Peloton’s stock jumped 16% after news that several companies were looking to buy the at-home fitness equipment company: the Wall Street Journal reported Friday that Amazon was interested, while the Financial Times said a few hours later that Nike was also evaluating a bid.

Wedbush analyst Dan Ives wrote in a note that he would be “shocked if Apple is not aggressively involved in this potential deal process,” arguing that it would make “strategic sense” for the tech giant to buy Peloton.

Ives believes that an acquisition would be both an offensive and defensive move for Apple, as it would “catalyze the company’s aggressive health and fitness initiatives over the coming years” while preventing rivals Nike or Amazon from gaining an upper hand.

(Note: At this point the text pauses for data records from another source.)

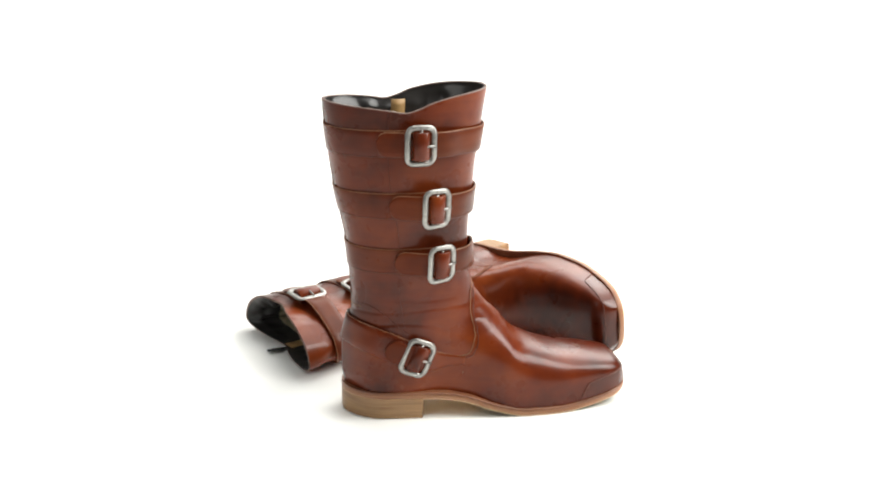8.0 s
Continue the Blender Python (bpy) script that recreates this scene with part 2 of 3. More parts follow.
class Maker:
    """Puts the parts of one boot into its own space: mirrored for the left boot, and settled on the floor where it lies."""

    def __init__(self, root, mirror, settle):
        self.root, self.mirror, self.settle = root, mirror, settle

    def place(self, pts):
        p = np.array(pts, float)
        if self.mirror:
            p[..., 0] *= -1
        return self.settle(p) if self.settle else p

    def link(self, name, pts, faces, mat, parent=None, label="", shade=True):
        p = self.place(pts).reshape(-1, 3)
        me = bpy.data.meshes.new(name)
        me.from_pydata(p.tolist(), [], [f[::-1] for f in faces] if self.mirror else faces)
        bm = bmesh.new()
        bm.from_mesh(me)
        bmesh.ops.remove_doubles(bm, verts=bm.verts, dist=1e-6)
        bm.to_mesh(me)
        bm.free()
        smooth(me, shade)
        ob = new(name, me)
        me.materials.append(mat)
        ob.parent = parent or self.root
        return tagged(ob, label)

    def grid(self, name, pts, mat, parent=None, label="", closed=False, shade=True, caps=False):
        nv, nu = pts.shape[:2]
        faces = []
        for j in range(nv - 1):
            for i in range(nu if closed else nu - 1):
                k = (i + 1) % nu
                faces.append((j * nu + i, j * nu + k, (j + 1) * nu + k, (j + 1) * nu + i))
        if caps:
            faces.append(tuple(range(nu))[::-1])
            faces.append(tuple((nv - 1) * nu + i for i in range(nu)))
        return self.link(name, pts, faces, mat, parent, label, shade)

    def tube(self, name, path, normals, r, mat, parent=None, label="", flat=1.0, closed=False, n=8):
        path, normals = np.asarray(path), np.asarray(normals)
        if closed:
            tang = np.roll(path, -1, 0) - np.roll(path, 1, 0)
        else:
            tang = np.gradient(path, axis=0)
        tang /= np.maximum(np.linalg.norm(tang, axis=1, keepdims=True), 1e-9)
        side = np.cross(tang, normals)
        side /= np.maximum(np.linalg.norm(side, axis=1, keepdims=True), 1e-9)
        up = np.cross(side, tang)
        ang = np.linspace(0, 2 * math.pi, n, endpoint=False)
        ring = (path[:, None] + r * np.cos(ang)[None, :, None] * side[:, None] + r * flat * np.sin(ang)[None, :, None] * up[:, None])
        if closed:
            ring = np.concatenate([ring, ring[:1]])
        return self.grid(name, ring, mat, parent, label, closed=True, caps=not closed)

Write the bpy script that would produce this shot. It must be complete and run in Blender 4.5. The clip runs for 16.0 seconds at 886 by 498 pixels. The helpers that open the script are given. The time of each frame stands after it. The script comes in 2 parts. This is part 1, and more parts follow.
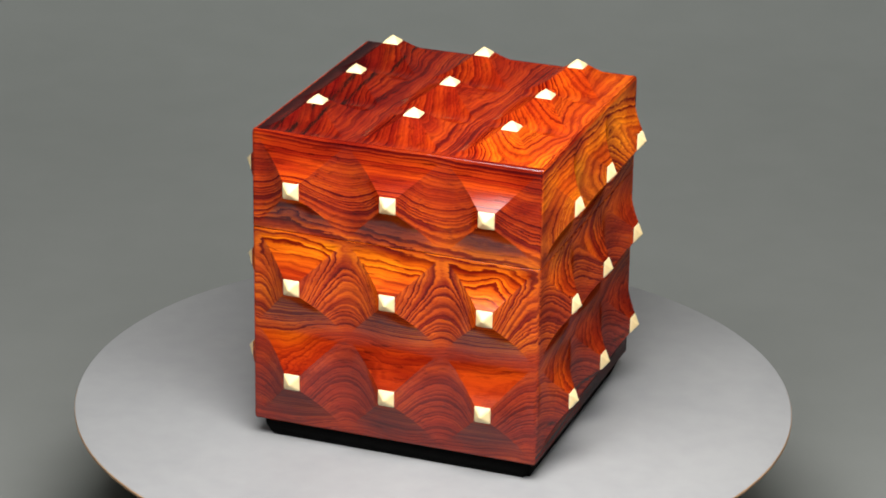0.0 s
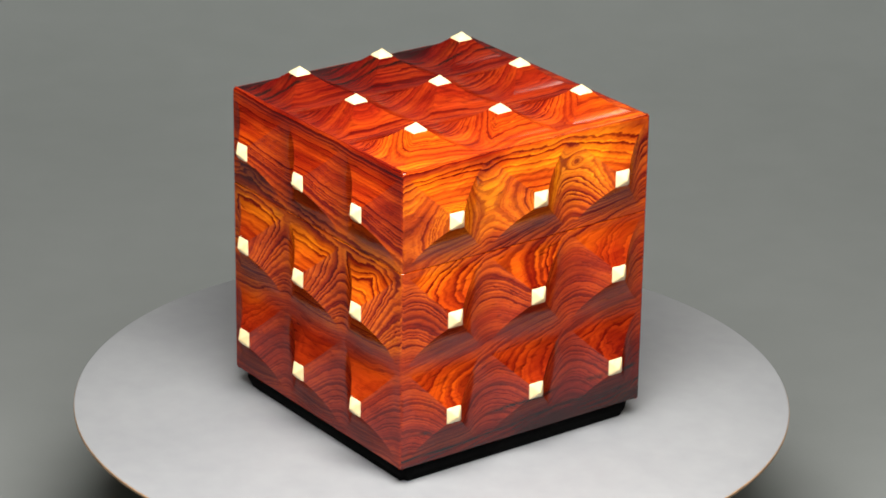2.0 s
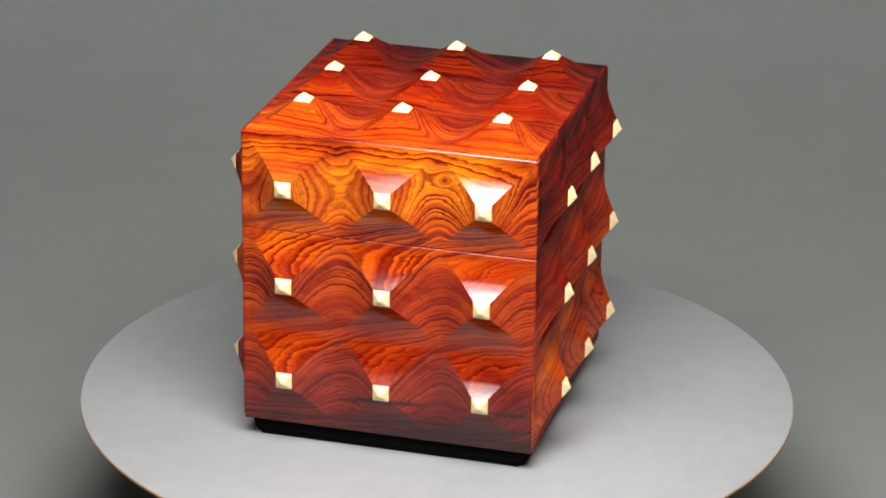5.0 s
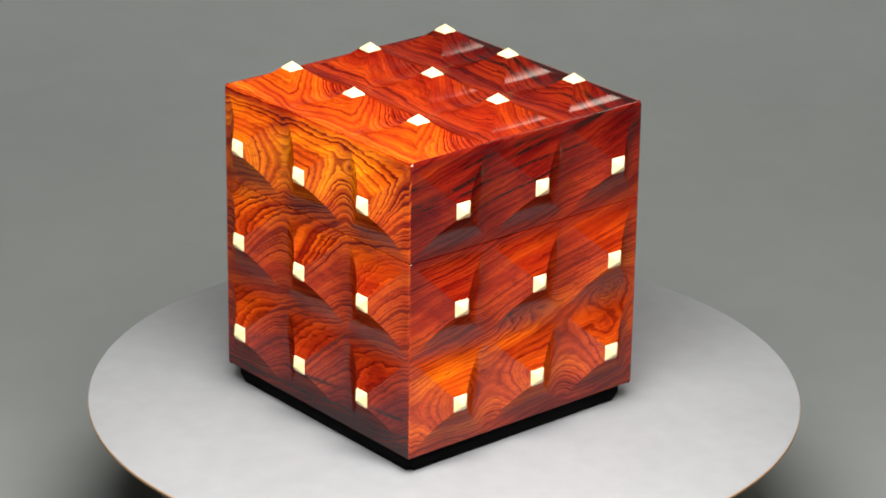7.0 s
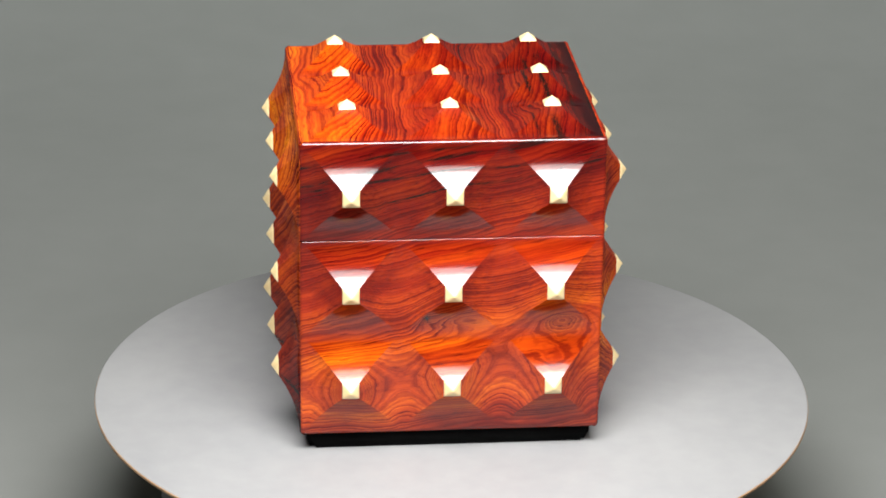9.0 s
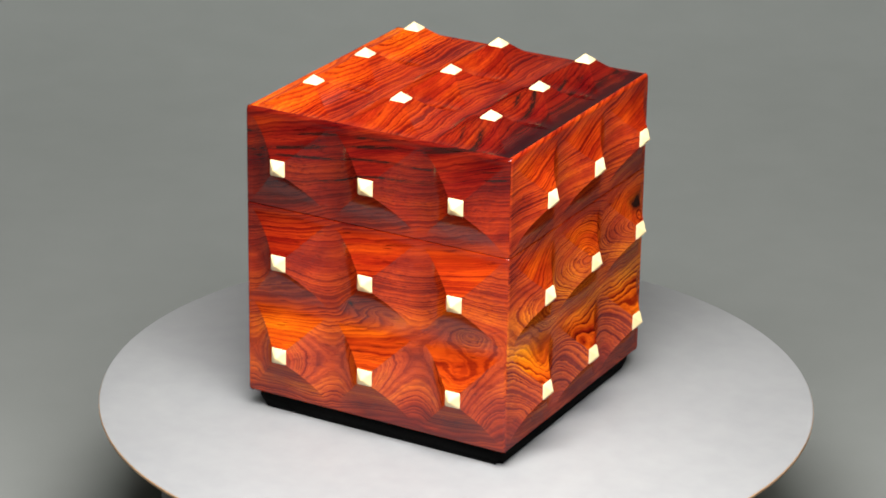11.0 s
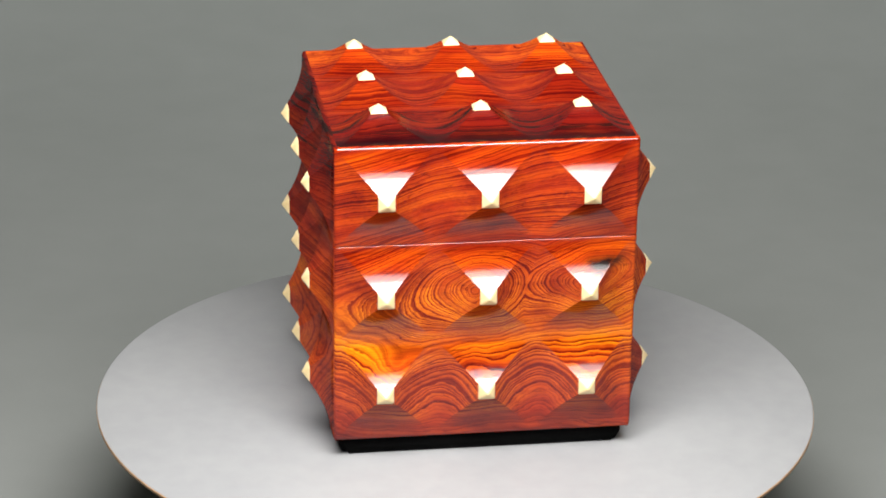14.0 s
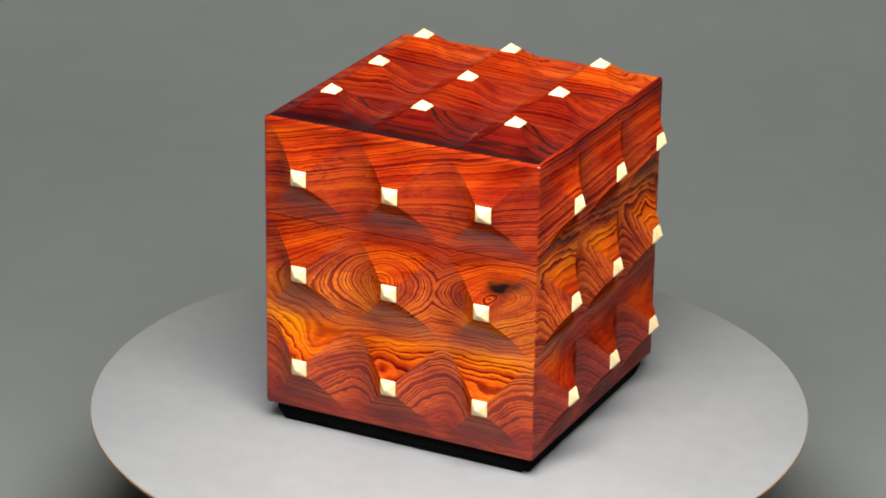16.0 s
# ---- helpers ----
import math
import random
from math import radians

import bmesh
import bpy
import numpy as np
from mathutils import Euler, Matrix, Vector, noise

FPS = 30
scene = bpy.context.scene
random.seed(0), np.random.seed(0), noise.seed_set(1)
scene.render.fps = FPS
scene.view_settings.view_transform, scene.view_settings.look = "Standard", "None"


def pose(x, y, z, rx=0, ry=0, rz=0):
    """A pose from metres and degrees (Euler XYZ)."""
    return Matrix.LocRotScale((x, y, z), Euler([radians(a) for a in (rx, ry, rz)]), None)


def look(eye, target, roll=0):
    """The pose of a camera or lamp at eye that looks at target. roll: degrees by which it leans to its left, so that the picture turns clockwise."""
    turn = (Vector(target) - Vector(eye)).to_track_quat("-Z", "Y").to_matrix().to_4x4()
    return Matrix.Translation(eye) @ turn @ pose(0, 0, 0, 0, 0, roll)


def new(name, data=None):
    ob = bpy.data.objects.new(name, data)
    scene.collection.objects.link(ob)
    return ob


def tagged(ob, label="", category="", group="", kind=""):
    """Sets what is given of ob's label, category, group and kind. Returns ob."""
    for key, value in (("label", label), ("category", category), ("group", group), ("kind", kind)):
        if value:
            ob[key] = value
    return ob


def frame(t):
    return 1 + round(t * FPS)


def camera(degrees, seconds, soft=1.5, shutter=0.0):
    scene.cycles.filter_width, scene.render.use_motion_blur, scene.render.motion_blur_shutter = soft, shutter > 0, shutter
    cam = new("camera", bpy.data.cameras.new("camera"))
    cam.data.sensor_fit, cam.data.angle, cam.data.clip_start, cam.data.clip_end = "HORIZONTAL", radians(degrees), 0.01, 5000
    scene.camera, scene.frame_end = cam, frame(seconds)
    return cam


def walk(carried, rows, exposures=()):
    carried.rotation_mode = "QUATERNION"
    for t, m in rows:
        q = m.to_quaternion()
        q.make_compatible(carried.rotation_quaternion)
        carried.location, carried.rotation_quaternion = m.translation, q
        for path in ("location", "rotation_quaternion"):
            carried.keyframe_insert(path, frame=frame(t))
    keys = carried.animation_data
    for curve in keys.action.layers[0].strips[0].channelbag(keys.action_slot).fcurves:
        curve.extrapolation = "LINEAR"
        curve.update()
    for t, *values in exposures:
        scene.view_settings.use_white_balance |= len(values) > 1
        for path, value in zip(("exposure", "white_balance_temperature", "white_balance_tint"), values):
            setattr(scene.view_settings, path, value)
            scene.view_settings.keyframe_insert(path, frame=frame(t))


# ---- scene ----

Other Wall Street experts are not so sure that any deal to buy Peloton makes sense: “We don’t see why companies like Nike, Amazon, Apple—or anyone else, for that matter, would want to own Peloton,” says Vital Knowledge founder Adam Crisafulli.

With no actual deal talks having yet taken place, Baird analyst Jonathan Komp pointed out in a note Monday that CEO John Foley is highly unlikely to sell Peloton, thanks to his management team’s “unwavering confidence” to grow as a stand-alone company in the long term.

“There’s no game more popular on Wall Street than ruminating over what companies the tech mega caps should buy,” says Crisafulli, adding that “Peloton’s financial profile isn’t the most compelling” and that any kind of big tech M&A deal could hit regulatory snags.